Friday afternoon, we took a tour of Tamarind InstituteThis incredible lithography workshop was created in 1960 as a division of the University of New Mexico. It began as Tamarind Lithography Workshop, a California non-profit corporation founded by June Wayne on Tamarind Avenue in Los Angeles in 1960.

I have always wanted to visit Tamarind and see their facilities in person, with the thought of creating an edition or two with them in the back of my mind. It was an absolute delight to meet their Director, Diana Gaston who was a wealth of knowledge and inspiration.

Gallery director Marissa Fassano graciously pulled some prints for us to view made by Fredrick Hammersley, Billy Al Bengston, Timothy Cummings, Jordan Ann Craig and Jim Dine. Curator Ben Schoenburg gave us a tour of the facilities, leading us through a glorious maze of presses, flat files, plates and stones. The smell of the inks brought me back to my stone lithography days with Glenn Brill at San Francisco State University.

Highlights from their collection on display included Matthew Shilian’s sculptural paper constructions and in their gallery, “All My Relations” an exhibition of 20 prints Jaune Quick-To-See-Smith made in residence at Tamarind from 1980 thru 2022. 

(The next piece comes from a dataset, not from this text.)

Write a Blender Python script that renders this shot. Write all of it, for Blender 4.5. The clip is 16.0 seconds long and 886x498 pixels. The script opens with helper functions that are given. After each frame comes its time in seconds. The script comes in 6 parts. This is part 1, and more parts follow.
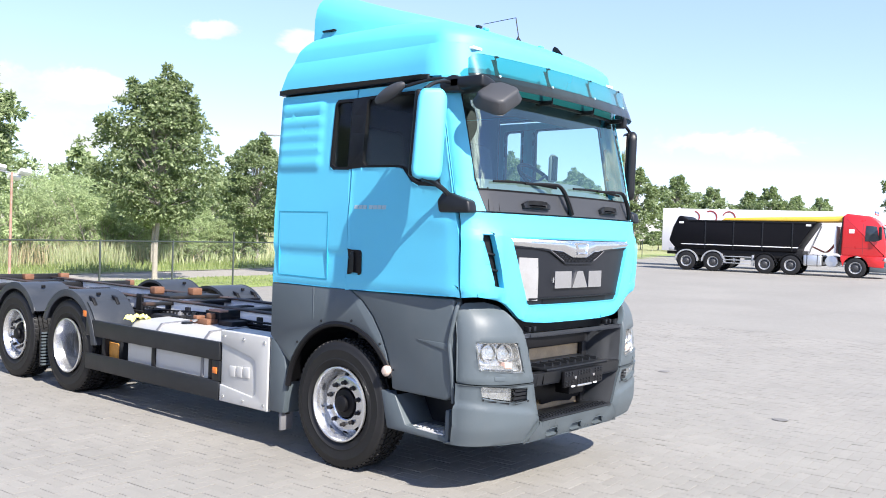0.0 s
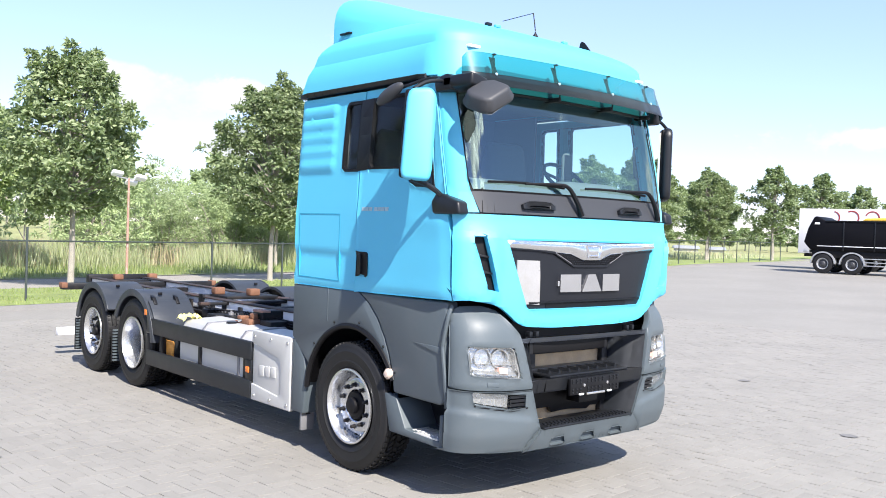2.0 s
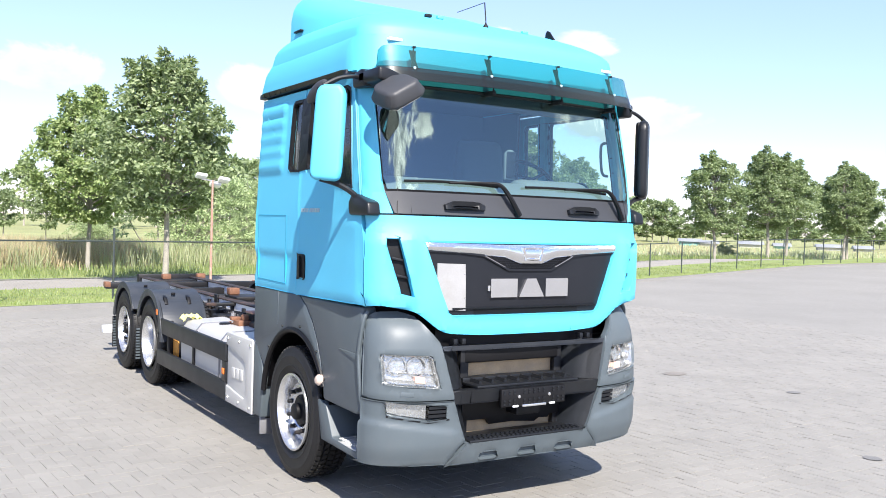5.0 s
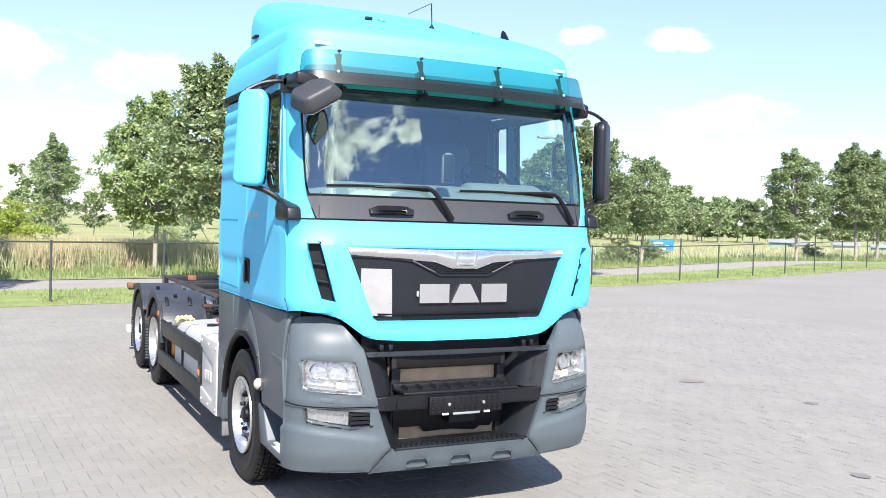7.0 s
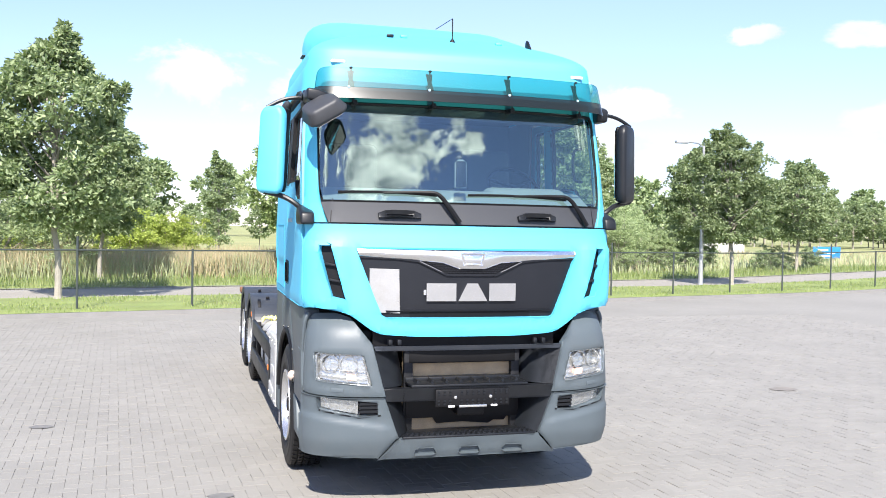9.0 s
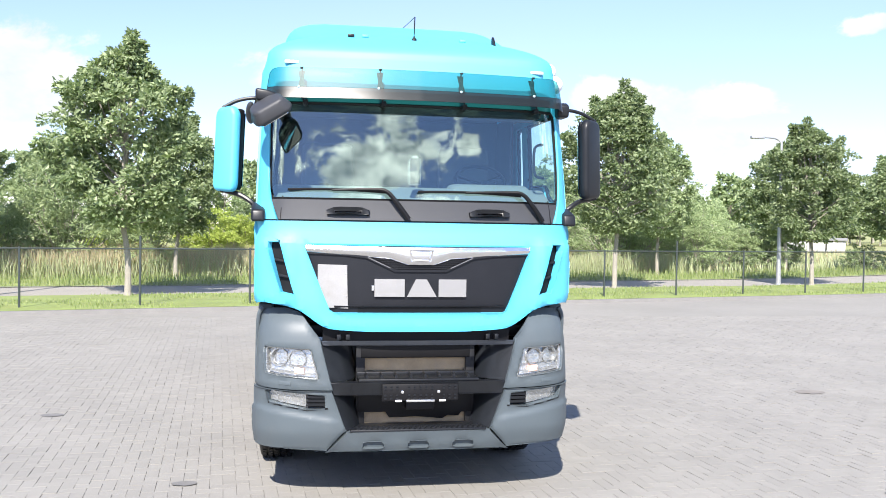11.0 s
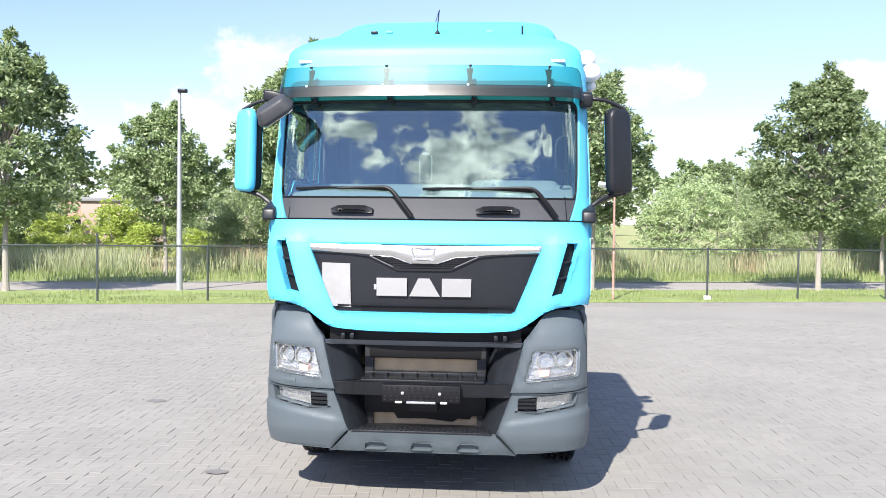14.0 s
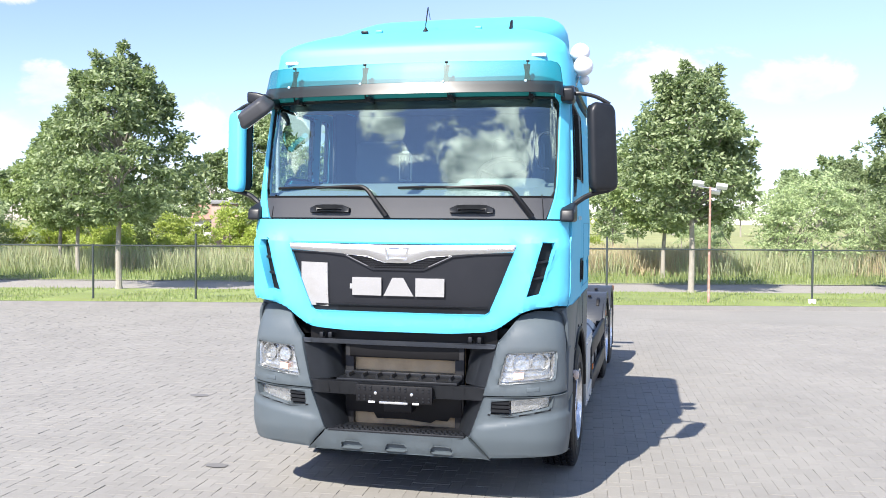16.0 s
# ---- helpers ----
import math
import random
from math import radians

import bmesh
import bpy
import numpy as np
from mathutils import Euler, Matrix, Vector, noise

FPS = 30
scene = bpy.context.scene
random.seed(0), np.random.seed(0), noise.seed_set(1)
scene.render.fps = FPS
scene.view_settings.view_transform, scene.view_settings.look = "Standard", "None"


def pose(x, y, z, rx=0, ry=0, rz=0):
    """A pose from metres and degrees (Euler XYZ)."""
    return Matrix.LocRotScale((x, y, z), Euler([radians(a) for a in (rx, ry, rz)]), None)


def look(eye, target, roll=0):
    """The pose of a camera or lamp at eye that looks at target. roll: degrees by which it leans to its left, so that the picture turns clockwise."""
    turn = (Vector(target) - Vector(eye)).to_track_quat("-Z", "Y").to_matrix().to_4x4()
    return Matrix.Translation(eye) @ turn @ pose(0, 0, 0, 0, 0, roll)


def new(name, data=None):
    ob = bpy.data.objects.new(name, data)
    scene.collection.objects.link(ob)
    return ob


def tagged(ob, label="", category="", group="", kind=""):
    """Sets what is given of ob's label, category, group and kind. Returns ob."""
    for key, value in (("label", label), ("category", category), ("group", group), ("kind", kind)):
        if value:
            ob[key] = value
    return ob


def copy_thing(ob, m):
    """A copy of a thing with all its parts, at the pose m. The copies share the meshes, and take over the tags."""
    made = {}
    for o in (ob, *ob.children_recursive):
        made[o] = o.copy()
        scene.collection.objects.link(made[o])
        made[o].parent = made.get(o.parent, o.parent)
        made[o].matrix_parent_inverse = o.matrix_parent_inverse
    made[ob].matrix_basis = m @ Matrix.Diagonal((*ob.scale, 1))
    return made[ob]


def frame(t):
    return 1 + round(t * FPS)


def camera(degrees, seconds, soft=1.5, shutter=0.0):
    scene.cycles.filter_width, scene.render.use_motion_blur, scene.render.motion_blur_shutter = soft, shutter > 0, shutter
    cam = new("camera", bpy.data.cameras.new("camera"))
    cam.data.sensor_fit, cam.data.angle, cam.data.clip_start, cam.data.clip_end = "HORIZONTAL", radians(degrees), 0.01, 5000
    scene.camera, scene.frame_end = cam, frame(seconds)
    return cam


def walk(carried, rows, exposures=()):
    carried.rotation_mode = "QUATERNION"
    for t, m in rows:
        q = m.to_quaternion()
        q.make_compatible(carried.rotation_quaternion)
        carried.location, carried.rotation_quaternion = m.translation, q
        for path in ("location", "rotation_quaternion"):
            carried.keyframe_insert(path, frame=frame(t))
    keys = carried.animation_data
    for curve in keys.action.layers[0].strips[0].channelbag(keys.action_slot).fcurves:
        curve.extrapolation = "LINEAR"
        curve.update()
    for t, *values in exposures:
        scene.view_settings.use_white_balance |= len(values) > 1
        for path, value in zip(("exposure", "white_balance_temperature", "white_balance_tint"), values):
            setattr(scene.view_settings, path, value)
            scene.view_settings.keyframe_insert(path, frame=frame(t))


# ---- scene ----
cam = camera(52.6, 16.0, soft=0.95)
PATH = [
    (0, (-6.381, -3.987, 1.944), (-4.854, -2.695, 1.909), 2.0),
    (0.5, (-6.213, -4.157, 1.967), (-4.741, -2.804, 1.931), 2.1),
    (1, (-5.982, -4.312, 1.974), (-4.563, -2.903, 1.936), 2.0),
    (1.5, (-5.781, -4.491, 1.98), (-4.408, -3.038, 1.939), 2.0),
    (2, (-5.545, -4.667, 1.979), (-4.236, -3.156, 1.938), 1.9),
    (2.5, (-5.296, -4.818, 1.985), (-4.07, -3.239, 1.94), 2.0),
    (3, (-5.089, -4.916, 1.982), (-3.911, -3.3, 1.936), 1.9),
    (3.5, (-4.86, -5.008, 2.012), (-3.72, -3.365, 1.962), 1.8),
    (4, (-4.623, -5.132, 2.026), (-3.51, -3.471, 1.975), 1.8),
    (4.5, (-4.362, -5.282, 2.046), (-3.278, -3.603, 1.995), 1.8),
    (5, (-4.106, -5.349, 2.048), (-3.04, -3.658, 1.995), 1.7),
    (5.2, (-3.995, -5.379, 2.066), (-2.934, -3.684, 2.012), 1.7),
    (7.3, (-2.911, -5.967, 2.111), (-2.063, -4.156, 2.057), 1.5),
    (7.5, (-2.809, -6.068, 2.112), (-1.996, -4.242, 2.061), 1.4),
    (8, (-2.574, -6.254, 2.113), (-1.874, -4.381, 2.062), 1.5),
    (8.5, (-2.334, -6.395, 2.095), (-1.742, -4.485, 2.047), 1.2),
    (9, (-2.123, -6.605, 2.086), (-1.568, -4.684, 2.041), 1.1),
    (9.2, (-2.041, -6.628, 2.085), (-1.498, -4.704, 2.041), 1.1),
    (11.5, (-0.745, -6.946, 2.079), (-0.486, -4.964, 2.027), 0.9),
    (12, (-0.475, -6.917, 2.078), (-0.32, -4.923, 2.024), 0.9),
    (12.5, (-0.162, -6.917, 2.085), (-0.119, -4.918, 2.029), 0.8),
    (13, (0.122, -6.905, 2.088), (0.096, -4.906, 2.032), 0.7),
    (13.5, (0.427, -6.844, 2.093), (0.324, -4.848, 2.035), 0.7),
    (14, (0.719, -6.783, 2.098), (0.549, -4.791, 2.038), 0.6),
    (14.5, (1.008, -6.748, 2.097), (0.773, -4.763, 2.038), 0.5),
    (15, (1.263, -6.653, 2.075), (0.952, -4.678, 2.015), 0.5),
    (15.5, (1.54, -6.553, 2.082), (1.136, -4.595, 2.022), 0.4),
    (16, (1.873, -6.516, 2.092), (1.413, -4.57, 2.032), 0.4),
]
walk(cam, [(t, look(eye, target, roll)) for t, eye, target, roll in PATH])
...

I was delighted to be exhibiting with Kim Largey from Maine, and Carl Smith from New Mexico in "Trio v2" at The Richard Levy Gallery. All three bodies of work investigated landscape, form, and transformation through careful observation of the natural world.  "Trio v2" will be running until April 4th. 

Feel free to take a virtual tour of the exhibition here.

From the press release:

Trio v2
 celebrates three new artistic voices exploring the boundaries between representation and abstraction.

Julie Green presents new works from her series Landscapes of the Imagination. The series comprises vibrant collages made of hand-painted gouache papers mounted to wood panel. The layered abstract landscapes are inspired by Green’s excursions to national parks and later created in the artist’s studio. The artist is based in Altadena, CA.

Kim Largey uses the classic floral still life as a departure point for abstraction. Her acrylic paintings use gesture, composition, and color to explore how forms persist, transform, and destabilize over time. Working from both real flowers and imagined forms, the artist allows shapes to emerge, recede, and reassert themselves. Largey is based in Biddeford, ME.

Carl Smith creates small abstract paintings that conjure both spiritual and terrestrial forces. His compositions feature delicate networks of radiating forms and web-like geometries that are formed by incised lines. Drawing from time spent in the deserts of California and New Mexico, his work merges cosmic imagery with desert forms, particularly the cactus motif, which serves as a metaphor for the conduit between earth and sky. Smith lives and works in Santa Fe, NM.

Exhibition Dates: February 25 – April 4, 2026
Reception: First Friday, March 6, 6–8 pm
Gallery Hours: Thursday–Saturday, 11 am–4 pm or by appointment
Location: 514 Central Avenue SW, Albuquerque, NM 87102
Contact: 505.766.9888, info@levygallery.comwww.levygallery.com @levygallery






Sunday, we drove up to Santa Fe to take a look at Stephen Parise's Big Happy Gallery. Off the beaten and well worn path of the historic Canyon Road and Railyard Arts Districts, Big Happy was tucked into a string of repurposed office buildings. Its unpretentious nature immediately drew me in. We were treated to a preview of Shelby Salmon's exhibition "Alchemy of Tenderness", a cacophony of delicately painted emotions that filled the room with an explosion of light and air.


After we stopped for a lovely lunch at El Farolito, we headed over to the IAIA Museum of Contemporary Native Arts which is dedicated to collecting and showcasing works of art by contemporary Indigenous artists and is considered the only museum in the United States to do so. 

Two incredible shows were up: "Paper Trails: Unfolding Indigenous Narratives" which explored interconnected themes of resistance and survival in the face of colonization and the joyful "Offers from My Heart", an exhibition featuring new work by multimedia artist and poet Stella Nall “Bisháakinnesh” (Rode Buffalo). 



It was a quick trip but one I wont soon forget. I look forward to coming back to the New Mexico to spend more time with the people I have been getting to know and appreciate, as well as to spend more time in with the landscape that draws me in.